With little more than a slight hiccup in the middle of his first-round match, Lleyton Hewitt breezed through his matchup with Kenneth Carlsen in the Legg Mason Tennis Classic last night, taking care of business, 6-1, 6-2.
Despite being delayed more than an hour and a half from their scheduled start time, Hewitt seemed unaffected while overwhelming Carlsen. Barely seeming to break a sweat, the Aussie made few mistakes en route to the quick opening-round win.
"I felt pretty confident out there today," Hewitt said. "Obviously having a week off after a good week in Cincinnati, that gave me a lot of confidence. And it's all about trying to prepare myself as well as possible" for the U.S. Open.
Hewitt made the final at the most recent ATP stop, at the Western & Southern Financial Group Masters in Cincinnati, where he lost to Andre Agassi.
But he came to the Legg Mason, rather than to the Olympics, hoping to continue his preparation for the Open, which begins in two weeks in New York.
Against his initial opponent, Hewitt took the first set quickly, winning the first five games. Carlsen finally held serve to bring the score to 5-1, but Hewitt then wrapped up the set.
Hewitt couldn't take down Carlsen quite so easily in the second. Carlsen held serve twice, getting the score to 2-1, then went up 40-15 in the fourth game before losing two break points and the game.
After breaking Carlsen, Hewitt went up 4-2, ending the game at love with an ace straight down the middle of the court. Two games later, Carlsen sent a service return wide to give the second-seeded Hewitt the victory.
"I felt like he really raised his level of his game," said Hewitt, who will meet Alejandro Falla in the second round. "I sort of jumped him at the start of the first set. He came back and was serving a lot better.
"He's the kind of guy that can get into a lot of tiebreaks and make life difficult for you out there."
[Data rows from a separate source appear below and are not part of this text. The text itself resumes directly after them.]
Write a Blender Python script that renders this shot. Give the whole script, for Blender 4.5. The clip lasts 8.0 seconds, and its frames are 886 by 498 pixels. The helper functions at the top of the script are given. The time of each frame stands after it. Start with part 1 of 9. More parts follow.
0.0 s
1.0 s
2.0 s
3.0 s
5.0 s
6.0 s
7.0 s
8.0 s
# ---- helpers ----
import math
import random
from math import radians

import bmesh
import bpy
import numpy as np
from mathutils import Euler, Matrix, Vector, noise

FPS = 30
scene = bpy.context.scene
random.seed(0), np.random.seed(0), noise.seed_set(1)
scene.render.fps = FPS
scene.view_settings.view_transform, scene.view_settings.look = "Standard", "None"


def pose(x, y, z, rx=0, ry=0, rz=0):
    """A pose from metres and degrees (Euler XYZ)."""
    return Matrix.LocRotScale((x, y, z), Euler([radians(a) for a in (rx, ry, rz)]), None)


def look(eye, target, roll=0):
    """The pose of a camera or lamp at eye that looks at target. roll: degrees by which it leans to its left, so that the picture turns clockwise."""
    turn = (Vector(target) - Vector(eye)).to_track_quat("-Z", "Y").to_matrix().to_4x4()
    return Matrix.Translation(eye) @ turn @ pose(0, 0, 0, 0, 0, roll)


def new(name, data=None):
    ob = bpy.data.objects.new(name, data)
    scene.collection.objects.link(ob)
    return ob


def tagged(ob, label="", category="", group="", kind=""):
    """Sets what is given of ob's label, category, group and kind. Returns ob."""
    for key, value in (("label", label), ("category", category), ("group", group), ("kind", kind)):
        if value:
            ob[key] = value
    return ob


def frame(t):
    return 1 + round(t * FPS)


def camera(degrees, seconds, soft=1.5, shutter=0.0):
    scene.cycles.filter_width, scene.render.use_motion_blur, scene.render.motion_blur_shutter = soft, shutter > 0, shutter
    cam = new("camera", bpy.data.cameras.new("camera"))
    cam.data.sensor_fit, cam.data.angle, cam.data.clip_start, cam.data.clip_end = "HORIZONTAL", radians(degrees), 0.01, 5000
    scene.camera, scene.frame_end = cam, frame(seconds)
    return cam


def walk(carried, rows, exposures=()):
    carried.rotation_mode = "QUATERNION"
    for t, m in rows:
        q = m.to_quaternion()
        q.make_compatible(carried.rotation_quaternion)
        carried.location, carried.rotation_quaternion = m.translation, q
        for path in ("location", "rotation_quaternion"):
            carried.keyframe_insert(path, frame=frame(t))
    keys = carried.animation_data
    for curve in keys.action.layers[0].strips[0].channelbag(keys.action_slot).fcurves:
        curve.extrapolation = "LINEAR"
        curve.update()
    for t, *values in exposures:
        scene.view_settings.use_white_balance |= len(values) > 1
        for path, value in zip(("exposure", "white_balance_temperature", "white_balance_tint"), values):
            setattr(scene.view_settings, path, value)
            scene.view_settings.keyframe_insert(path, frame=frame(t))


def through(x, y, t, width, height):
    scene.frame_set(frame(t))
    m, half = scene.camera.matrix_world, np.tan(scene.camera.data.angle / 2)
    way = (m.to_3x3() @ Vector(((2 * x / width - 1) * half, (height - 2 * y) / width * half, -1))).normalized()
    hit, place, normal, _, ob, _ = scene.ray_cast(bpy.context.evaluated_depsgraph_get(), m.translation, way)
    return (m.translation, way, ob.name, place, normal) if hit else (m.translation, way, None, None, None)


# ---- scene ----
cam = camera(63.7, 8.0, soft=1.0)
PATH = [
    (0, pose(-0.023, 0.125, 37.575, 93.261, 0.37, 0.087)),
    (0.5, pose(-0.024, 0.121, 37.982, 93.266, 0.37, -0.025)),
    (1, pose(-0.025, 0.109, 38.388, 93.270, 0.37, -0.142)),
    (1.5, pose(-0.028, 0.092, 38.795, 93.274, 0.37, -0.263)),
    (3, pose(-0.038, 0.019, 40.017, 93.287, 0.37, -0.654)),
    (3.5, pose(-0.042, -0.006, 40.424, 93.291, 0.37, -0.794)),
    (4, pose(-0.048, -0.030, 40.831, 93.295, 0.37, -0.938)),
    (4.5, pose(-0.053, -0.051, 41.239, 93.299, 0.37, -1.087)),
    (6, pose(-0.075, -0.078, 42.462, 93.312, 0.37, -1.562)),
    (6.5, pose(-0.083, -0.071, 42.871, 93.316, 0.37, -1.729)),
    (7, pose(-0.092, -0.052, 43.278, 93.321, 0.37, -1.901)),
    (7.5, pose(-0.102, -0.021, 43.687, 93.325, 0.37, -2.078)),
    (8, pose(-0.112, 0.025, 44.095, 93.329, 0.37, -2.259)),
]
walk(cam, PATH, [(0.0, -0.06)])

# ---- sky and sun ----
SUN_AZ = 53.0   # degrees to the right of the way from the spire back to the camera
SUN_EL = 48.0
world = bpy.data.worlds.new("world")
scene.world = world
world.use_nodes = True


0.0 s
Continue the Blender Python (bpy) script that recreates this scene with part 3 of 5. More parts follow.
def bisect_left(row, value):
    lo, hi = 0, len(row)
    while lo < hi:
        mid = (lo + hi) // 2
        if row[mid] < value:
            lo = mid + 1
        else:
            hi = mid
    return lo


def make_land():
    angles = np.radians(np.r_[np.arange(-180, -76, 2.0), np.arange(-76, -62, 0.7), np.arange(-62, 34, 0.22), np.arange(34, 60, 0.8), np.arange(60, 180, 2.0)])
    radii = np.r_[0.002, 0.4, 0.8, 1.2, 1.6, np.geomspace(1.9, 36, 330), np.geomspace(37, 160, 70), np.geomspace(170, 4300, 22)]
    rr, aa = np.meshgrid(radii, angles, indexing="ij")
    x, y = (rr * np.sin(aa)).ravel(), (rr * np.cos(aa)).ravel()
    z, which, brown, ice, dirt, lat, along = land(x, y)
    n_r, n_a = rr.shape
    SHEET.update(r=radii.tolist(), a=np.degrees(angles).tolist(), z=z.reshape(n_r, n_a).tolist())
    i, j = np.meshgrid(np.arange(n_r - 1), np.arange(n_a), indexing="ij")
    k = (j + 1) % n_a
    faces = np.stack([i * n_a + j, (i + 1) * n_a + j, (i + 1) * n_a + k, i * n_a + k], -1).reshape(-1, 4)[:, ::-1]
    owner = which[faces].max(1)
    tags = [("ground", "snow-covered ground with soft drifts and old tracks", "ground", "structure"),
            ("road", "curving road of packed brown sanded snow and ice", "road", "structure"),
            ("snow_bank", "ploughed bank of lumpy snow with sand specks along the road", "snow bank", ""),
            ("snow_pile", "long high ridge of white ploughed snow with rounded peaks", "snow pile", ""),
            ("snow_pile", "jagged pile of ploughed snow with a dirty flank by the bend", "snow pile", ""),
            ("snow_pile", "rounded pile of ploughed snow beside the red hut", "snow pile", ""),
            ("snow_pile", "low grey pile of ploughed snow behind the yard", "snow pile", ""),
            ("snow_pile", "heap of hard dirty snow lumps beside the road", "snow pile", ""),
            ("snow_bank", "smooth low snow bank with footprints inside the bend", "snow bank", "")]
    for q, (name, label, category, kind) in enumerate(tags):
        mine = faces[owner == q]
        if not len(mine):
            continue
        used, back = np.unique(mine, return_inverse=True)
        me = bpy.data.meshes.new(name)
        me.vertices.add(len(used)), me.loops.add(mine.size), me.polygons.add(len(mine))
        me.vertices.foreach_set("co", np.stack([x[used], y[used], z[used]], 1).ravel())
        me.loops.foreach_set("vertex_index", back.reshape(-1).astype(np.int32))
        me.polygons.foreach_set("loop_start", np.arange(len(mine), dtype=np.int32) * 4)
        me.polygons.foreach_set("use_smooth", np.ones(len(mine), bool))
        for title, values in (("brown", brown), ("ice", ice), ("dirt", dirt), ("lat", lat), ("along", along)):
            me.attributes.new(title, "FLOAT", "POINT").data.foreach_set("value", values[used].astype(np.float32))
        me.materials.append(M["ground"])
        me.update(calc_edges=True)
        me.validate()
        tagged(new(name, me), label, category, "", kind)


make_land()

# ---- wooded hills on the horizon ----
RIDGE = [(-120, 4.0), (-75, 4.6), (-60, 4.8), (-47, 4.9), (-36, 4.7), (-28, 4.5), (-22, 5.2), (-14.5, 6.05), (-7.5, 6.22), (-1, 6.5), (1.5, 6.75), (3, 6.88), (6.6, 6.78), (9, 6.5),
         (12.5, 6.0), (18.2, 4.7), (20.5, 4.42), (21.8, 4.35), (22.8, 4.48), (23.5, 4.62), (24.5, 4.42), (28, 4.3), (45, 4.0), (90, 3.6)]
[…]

In last night's final two matches, No. 4 Robby Ginepri defeated 2000 Legg Mason winner Alex Corretja, 7-6 (7-4), 4-6, 6-3, and No. 8 Dmitry Tursunov outlasted Olivier Patience, 5-7, 6-4, 6-4.
Prior to Hewitt's cruise through his first opponent, Todd Martin and Raemon Sluiter waged an exceedingly lengthy battle on Center Court in their first-round matchup.
With an ace straight down the middle of the court, Dutchman Sluiter bested Martin, clearly the crowd favorite, as afternoon gave way to night.
Martin and Sluiter played three sets, each to a tiebreaker, with No. 73 Sluiter taking out No. 91 Martin, 6-7 (7-5), 7-6 (7-3), 7-6 (7-5), before a sparse crowd at the William H.G. FitzGerald Tennis Center.
"I'm happy there were tiebreaks in each, otherwise we would have been still on the court," Sluiter said. "Getting into the U.S. Open in two weeks, it's always nice to play some tough matches, especially when you win them, it gives you confidence for this tournament now and the next couple coming up."
At 5-5 in the third-set tiebreaker, Martin tried a forehand volley that hit the net, turning the match and allowing Sluiter to serve with victory on the line.
"You've been playing tennis for two and a half hours, and in the end, a volley like that, just one point makes a difference," Sluiter said.
Martin said he stumbled almost imperceptibly on the play, losing sight of the ball just long enough to miss the crucial shot.
Throughout the contest, service breaks were almost impossible to come by. Each player got one, and they came back-to-back in the first set, which Martin won.
Martin had to deal with a recent lack of time on the court, since he injured his knee at Wimbledon in June. He had been playing only for a week and a half prior to the Legg Mason.
"I felt plenty rusty, but I also felt like I feel okay," Martin said. "Better than I probably could have expected in general, about as I could have expected in the more critical points of the match."
Martin's serve, which kept him in the first set, deteriorated slightly as the match went on. He had 10 aces in the first set, but only seven while losing the next two sets.
Recovering from seven set points in the first set, Martin forced the initial tiebreaker, going on to finally take the set after more than an hour. The back-and-forth set could have been Sluiter's when, leading 5-4, he went up 40-0. But three shots -- hit into the net, wide and long -- sent the players to deuce and the game was taken by Martin.
Martin had looked tired midway through the first set, as Sluiter broke him to go up 4-2. But Martin regained his stroke to take the next two games, greatly aided by the strength of his serve.
During the second set, the players stayed on serve for the first 12 games, heading to their second tiebreaker at 6-6. Martin appeared to weaken in the tiebreaker, allowing Sluiter to take it at 7-3, including Martin's double fault to give his opponent the set point.